By now it's evolved into something quite different. The nerves still function, but buried beneath five years of generalist overlay. Cyclers and food processors were the first additions to the mix. Then a handful of sleeping pallets, brought in during some emergency debug that went three times around the clock; once strewn across the deck, they proved too convenient to remove. Half a dozen VR headsets, some with Lorenz-lev haptic skins attached. A couple of dreamers with corroded contacts. A set of isometrics pads, fashionable among those wishing to retain a measure of gravity-bound muscle tone. Boxes and treasure chests, grown or extruded or welded together by amateur metalworkers in Atlantis'sexpropriated fabrication shops; they hold the personal effects and secret possessions of whoever brought them here, sealed against intruders with passwords and DNA triggers and, in one case, a clunky antique combination padlock.

Perhaps Nolan and the others looked in on the Gene Erickson Show from here, perhaps from somewhere else. Either way, the show's long since over. Erickson, safely comatose, has been abandoned by flesh and blood, his welfare relegated to the attentions of machinery. If there was ever an audience in this dim and cluttered warren, it has dispersed in search of other diversions.

That suits Clarke just fine. She's here in search of private eyes.

The hab's lightstrips are not in use; environmental readouts and flickering surveillance images provide enough light for eyecaps. A dark shape startles at her appearance—then, apparently reassured, moves more calmly towards the far wall and settles onto a pallet.

Bhanderi: he of the once-mighty vocab and the big-ass neurotech degree, fallen from grace thanks to a basement lab and a batch of neurotropes sold to the wrong man's son. He went native two months ago. You hardly ever see him inside any more. Clarke knows better than to talk to him.
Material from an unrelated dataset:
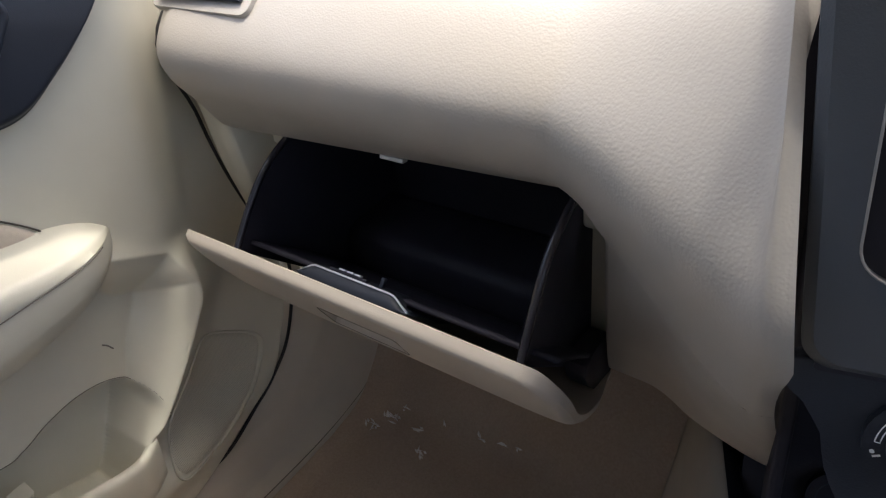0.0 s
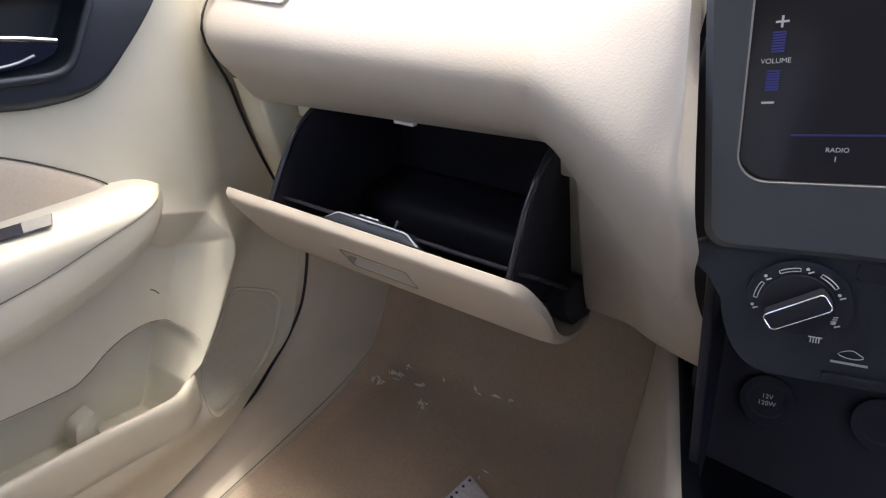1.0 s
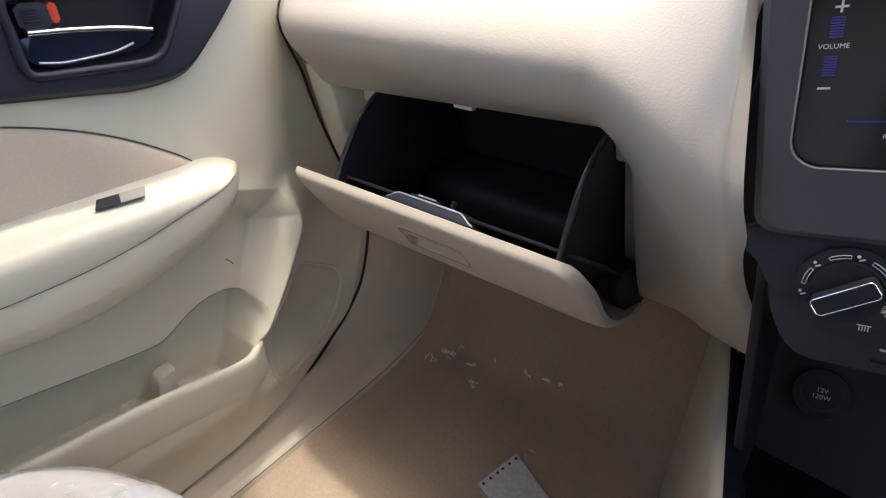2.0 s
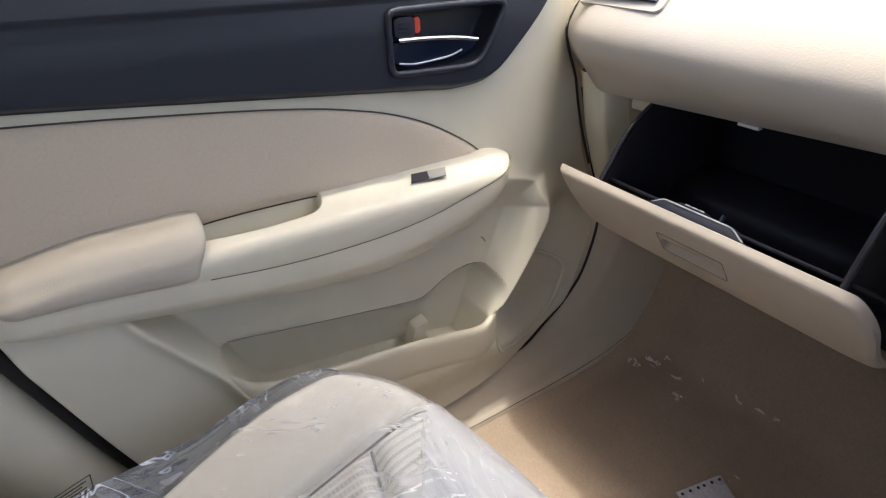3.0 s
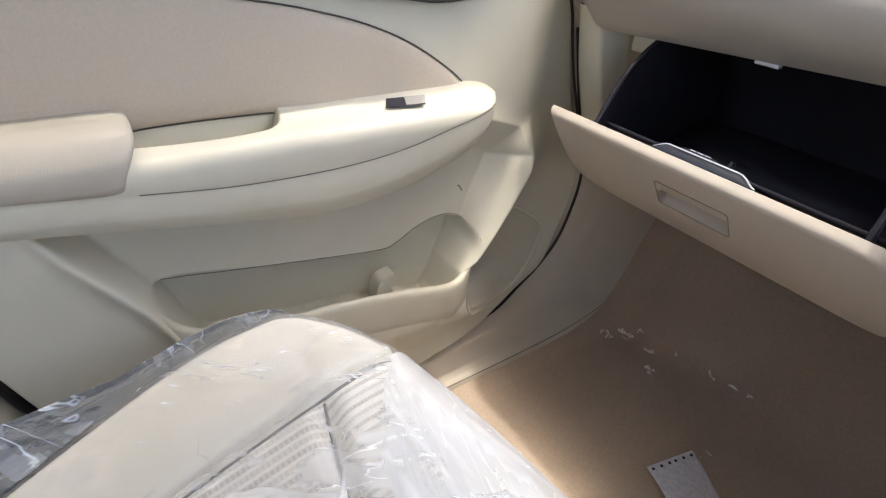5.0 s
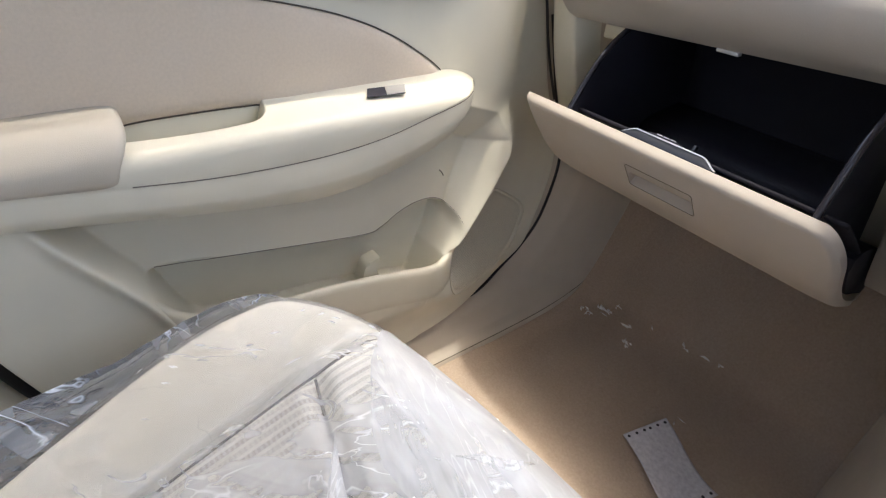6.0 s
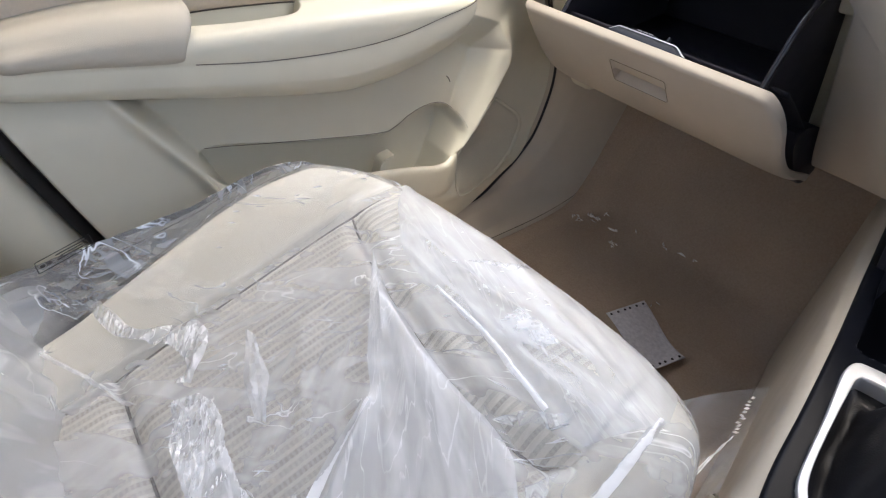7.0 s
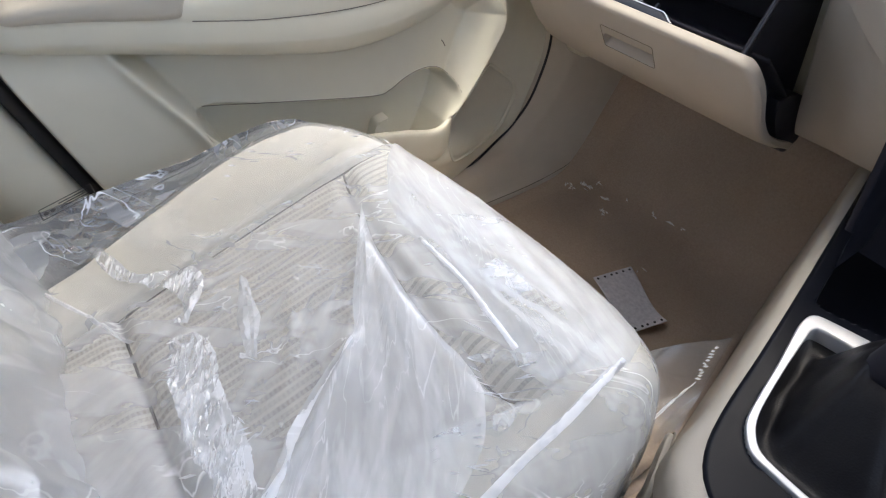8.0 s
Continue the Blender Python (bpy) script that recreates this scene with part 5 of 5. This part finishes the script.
def seat_z(X, Y):
    crown = fn([(-0.62, 0.245), (-0.45, 0.255), (-0.30, 0.284), (-0.20, 0.315), (-0.10, 0.346), (-0.03, 0.366), (0.03, 0.380), (0.08, 0.380), (0.16, 0.366)])(Y)
    bol = RISE(Y) * np.clip((XL(Y) - X) / (XL(Y) - XE(Y)), 0, 1) + 0.020 * sst(0.02, -0.16, Y) * sst(-0.03, 0.09, X - XR(Y))
    z = crown + bol
    dl, dr = np.abs(X - XL(Y)), np.abs(X - XR(Y))
    z = z - 0.009 * np.exp(-(dl / 0.006) ** 2) - 0.001 * np.exp(-(dr / 0.006) ** 2)
    z = z - 0.009 * np.exp(-((Y + 0.2615 - 0.02 * (X + 0.3)) / 0.009) ** 2) * sst(-0.40, -0.385, X) * sst(-0.10, -0.12, X)
    z = z - 0.012 * np.exp(-((Y - FSEAM(X)) / 0.010) ** 2) * sst(-0.42, -0.39, X) * sst(-0.065, -0.085, X)
    z = z - 0.008 * np.clip((XL(Y) - X) / (XL(Y) - XE(Y)), 0, 1) ** 2 * sst(-0.06, 0.04, Y)
    f = seat_front(X)
    d = np.clip((f - Y) / 0.06, 0, 1)
    z = z - 0.10 * (1 - np.sqrt(1 - (1 - d) ** 2)) ** 1.0
    for e, rad in ((X - XE(Y) + 0.024, 0.030), (SR - X, 0.05)):
        d = np.clip(e / rad, 0, 1)
        z = z - 2.0 * rad * (1 - np.sqrt(np.clip(1 - (1 - d) ** 2, 0, 1)))
    return z


def seat_patch(name, fx0, fx1, y0, y1, mat, label, nx=70, ny=130, pattern=None, edge=None):
    v = np.linspace(0, 1, ny)
    u = np.linspace(0, 1, nx)
    Yn = y0 + (1.0 - y0) * 0 + (y1 - y0) * v
    P = []
    for yn in Yn:
        a, b = float(fx0(yn)), float(fx1(yn))
        x = a + (b - a) * u
        y = np.minimum(np.full(nx, yn), seat_front(x))
        P.append(np.stack([x, y, seat_z(x, y)], 1))
    P = np.array(P)
    if edge is not None:
        k = 0 if edge == "rear" else -1
        far = np.maximum(FSEAM(P[k, :, 0]) - P[k, :, 1], -9)
        w = (1 - v) if edge == "rear" else v
        P[..., 1] += w[:, None] ** 1.0 * far[None]
        P[..., 1] = np.minimum(P[..., 1], seat_front(P[..., 0]))
        P[..., 2] = seat_z(P[..., 0], P[..., 1])
    if pattern:
        P[..., 2] += pattern(P[..., 0], P[..., 1])
    return grid(name, P, mat, seat, label, thick=0.004, angle=80)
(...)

Someone's delivered a canister of hydroponic produce from the greenhouse: apples, tomatoes, something that looks like a pineapple glistening listless and sickly gray in the reduced light. On a whim, Clarke reaches over to a wall panel and cranks up the lumens. The compartment glows with unaccustomed brightness.

"Shiiiittt…" Or something like that. Clarke turns, catches a glimpse of Bhanderi disappearing down the well into the wet room.
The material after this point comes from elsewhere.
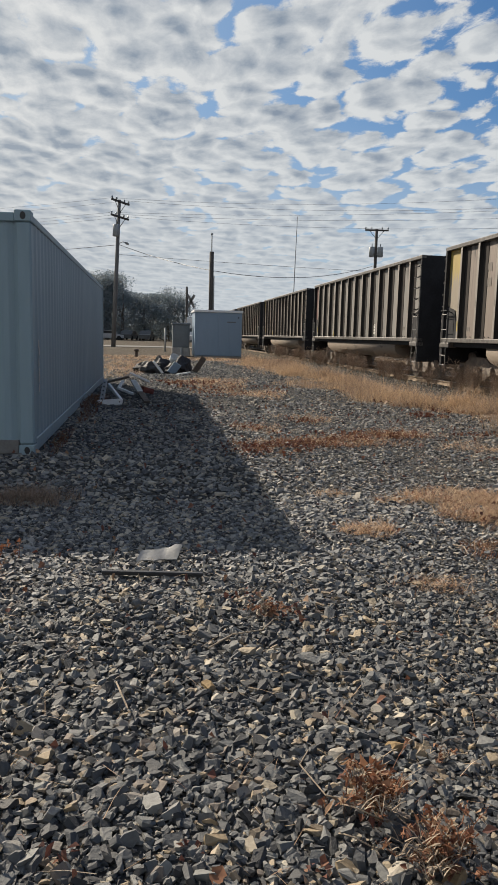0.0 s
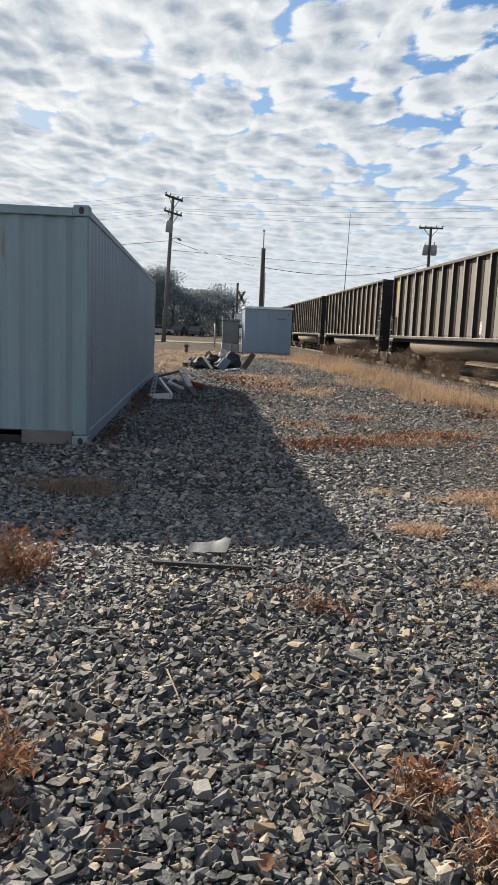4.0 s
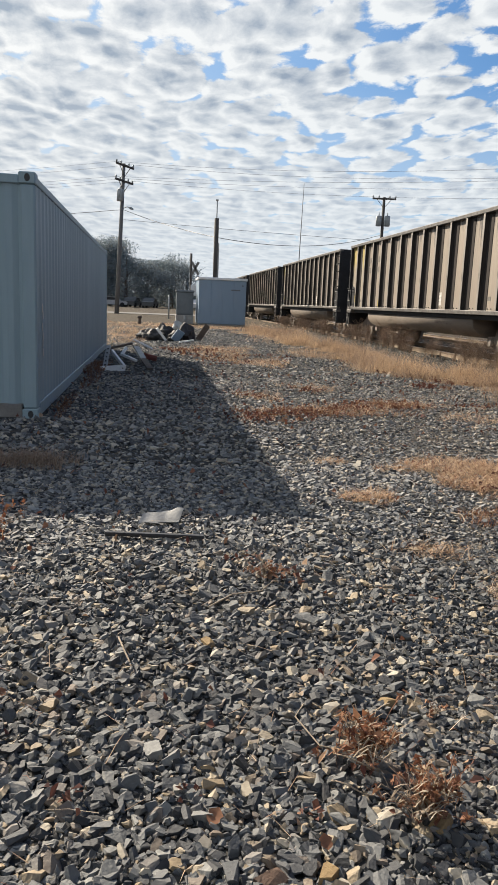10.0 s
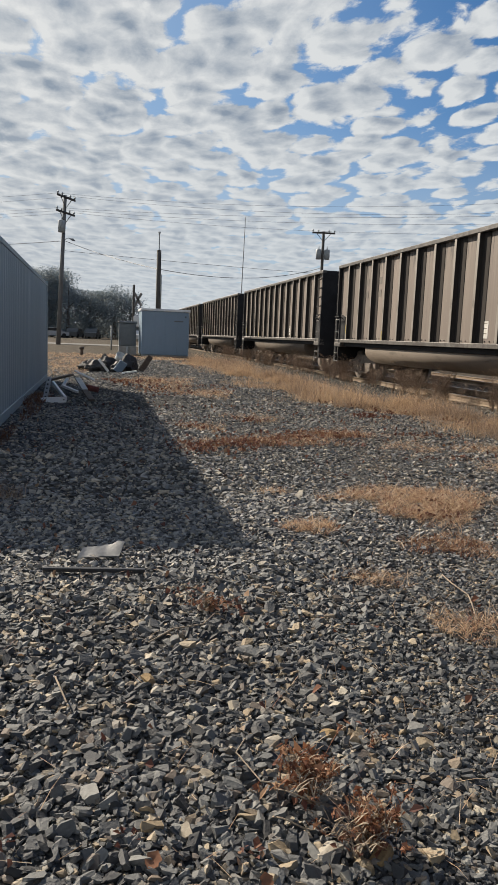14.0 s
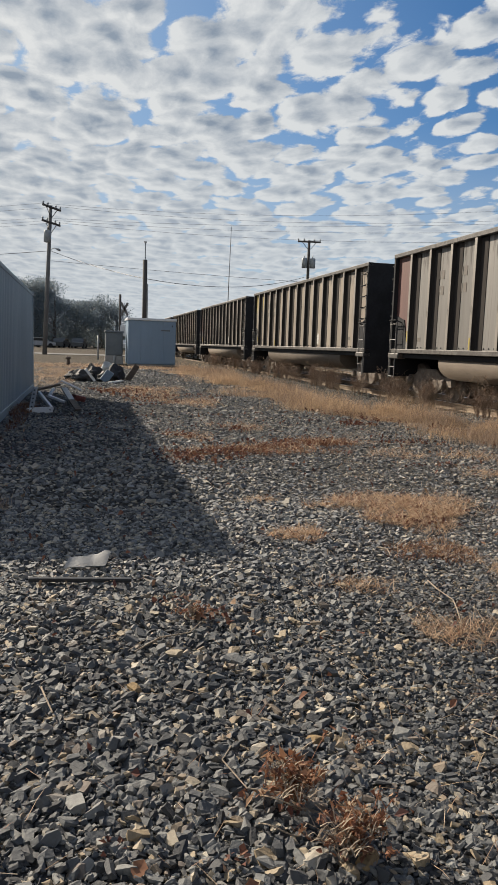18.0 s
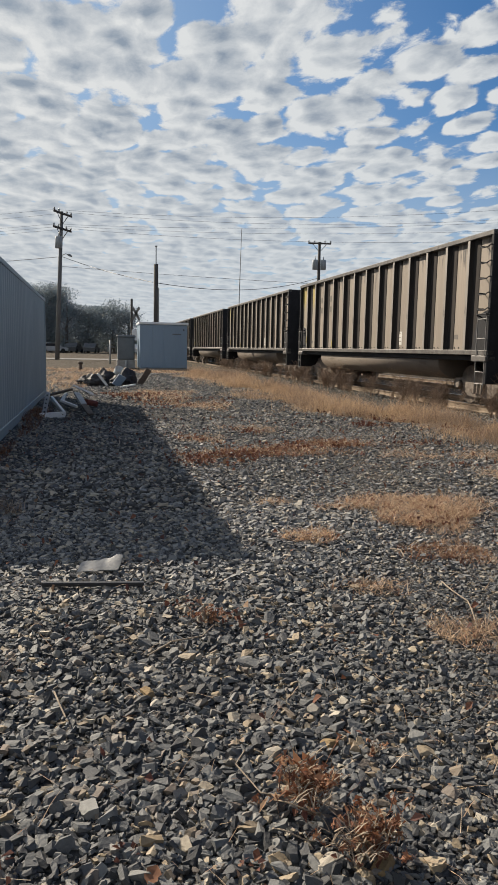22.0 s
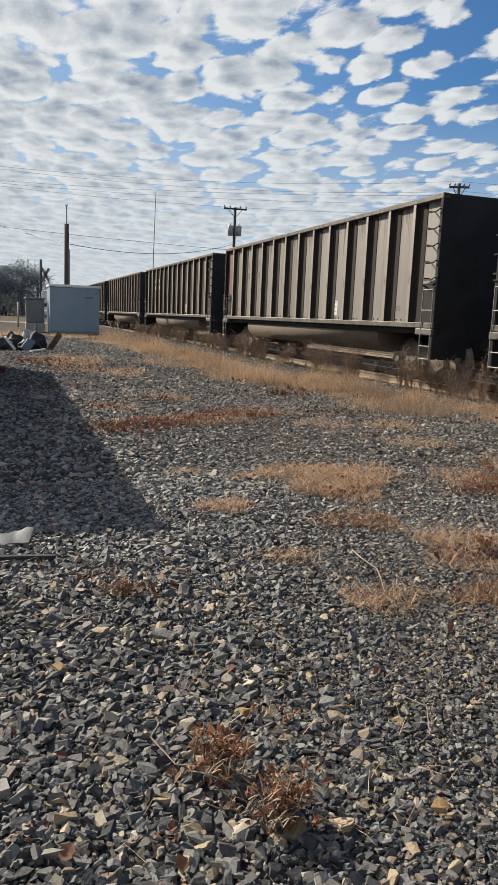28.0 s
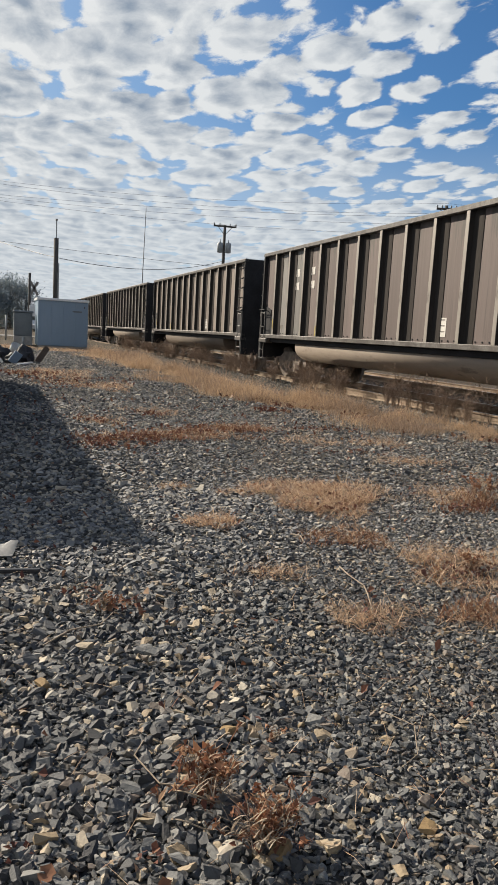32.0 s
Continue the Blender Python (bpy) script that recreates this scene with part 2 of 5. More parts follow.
PANEL_RED = material("faded_red_car_panel", (0.125, 0.058, 0.05), (0.095, 0.047, 0.042), 0.9, 0.65, 0.1, 0.12, 14, (1, 2.2, 0.1), spots=(0.095, 0.061, 0.051), per="object", spread=0.12, spot_scale=3.2)
YELLOW = material("faded_yellow_paint", (0.372, 0.282, 0.042), (0.33, 0.24, 0.054), 1.5, 0.6, 0.0, 0.12, 14, (1, 1, 0.2), spots=(0.21, 0.174, 0.12), spot_scale=3.0)
YELLOW_PANEL = material("faded_yellow_panel", (0.34, 0.262, 0.06), (0.3, 0.225, 0.066), 1.5, 0.6, 0.0, 0.12, 14, (1, 2.2, 0.1), per="object", spread=0.1, fade=(0.235, 0.2, 0.15))
CHORD = material("worn_pale_steel", (0.15, 0.14, 0.13), (0.075, 0.068, 0.062), 3.0, 0.5, 0.35, 0.2, 30, spots=(0.07, 0.062, 0.055), spot_scale=7.0, spot_edge=(0.48, 0.66))
# Dark tone carries the shade on the posts' sides and beside them.
POST = material("shade_toned_post", (0.042, 0.037, 0.034), (0.03, 0.027, 0.025), 2.0, 0.75, 0.0, 0.15, 20, (1, 1, 0.15), spots=(0.03, 0.026, 0.024), spot_scale=4.0, sheen=0.08)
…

"Sorry," she calls softly after—but downstairs the airlock's already cycling.

The hab is even more of a festering junk pile with the lights up. Improvised cables and hoses hang in loops, stuck to the module's ribs with waxy blobs of silicon epoxy. Dark tumors of mould grow here and there on the insulated padding that lines the inner surfaces; in a few places, the lining has been ripped out entirely. The raw bulkhead behind glistens like the concave interior of some oily gunmetal skull.

But when the lights come on, and Lenie Clarke sees with some semblance of dryback vision—the produce in the canister verges on psychedaelia. Tomatoes glow like ruby hearts; apples shine green as argon lasers; even the dull lumpy turds of force-grown potatoes seem saturated with earthy browns. This modest little harvest at the bottom of the sea seems, in this moment, to be a richer and more sensual experience than anything Clarke has ever known.

There's an apocalyptic irony to this little tableau. Not that such an impoverished spread could induce rapture in a miserable fuck-up like Lenie Clarke; she's always had to take her tiny pleasures wherever she could find them. No, the irony is that by now, the sight would probably evoke the same intense reaction among any dryback left alive back on shore. The irony is that now, with a whole planet dying by relentless degrees, the healthiest produce in the world may have been force-grown in a tank of chemicals at the bottom of the Atlantic.